How to create a QR code for a presentation
- 1
Prepare the destination
Publish the resource hub, PDF, form, replay video, booking page, or follow-up URL and confirm it opens on a phone.
- 2
Generate the QR file
Paste the destination URL, add UTM parameters if needed, and export SVG, PDF, EPS, PNG, JPG, or WebP.
- 3
Place and test the slide
Insert the QR code into the slide or handout, keep it large and clear, then scan the final projected or exported version.
Frequently asked questions
How big should a QR code be on a presentation slide?
Use a large high-contrast placement and test from the furthest realistic viewing distance. A dedicated closing slide usually scans better than a tiny footer code.
Can I add a QR code to PowerPoint, Keynote, or Google Slides?

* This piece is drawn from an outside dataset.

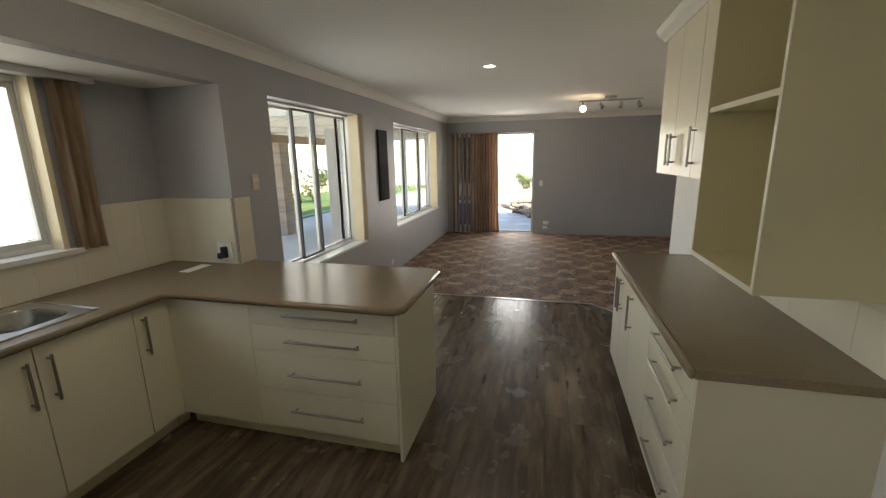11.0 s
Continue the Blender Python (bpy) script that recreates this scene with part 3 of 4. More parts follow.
d3 = sliding_opening("door_3", "aluminium sliding door standing open to the patio", "x", 11.24, 4.52, 6.28, 0.0, 2.12, [(5.36, 6.25, 0.05), (5.3, 6.2, 0.015)], 0.66, None, 0.04, "sliding door")
part("head_track", boxes((11.08, 11.15, 4.45, 6.34, 2.11, 2.135), bevel=0.004), paint("grey curtain track", (0.28, 0.26, 0.25), 0.5), d3)
part("threshold", boxes((11.15, 11.38, 4.52, 6.28, 0.001, 0.012), bevel=0.003), ALU, d3)
w4 = sliding_opening("window_4", "wide bright bedroom window in a white frame", "y", -3.55, 6.0, 9.5, 0.12, 2.15, [(6.03, 7.8, 0.05), (7.7, 9.47, 0.015)], None, TRIM, 0.04, sash_mat=TRIM)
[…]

Yes. Download PNG, SVG, or WebP for common slide workflows, then scan the exported or projected slide rather than only testing the source file.
Can a QR code link to my slide deck or PDF handout?
Yes. Host the slide deck or PDF at a public mobile-friendly URL and encode that URL. Avoid private editor links that ask scanners to sign in.
Can I track QR scans from a presentation?
A direct static QR code does not track scans by itself. Use UTM-tagged URLs and analytics-supported landing pages to measure traffic by event, session, speaker, or slide placement.
What should a webinar QR code link to?
Use a registration page, replay page, question form, survey, calendar hold, resource hub, or follow-up landing page that remains available after the live session.
What should I avoid putting in presentation QR codes?
Avoid attendee IDs, private slide-editing URLs, presenter controls, access tokens, signed URLs, customer identifiers, and internal dashboard links.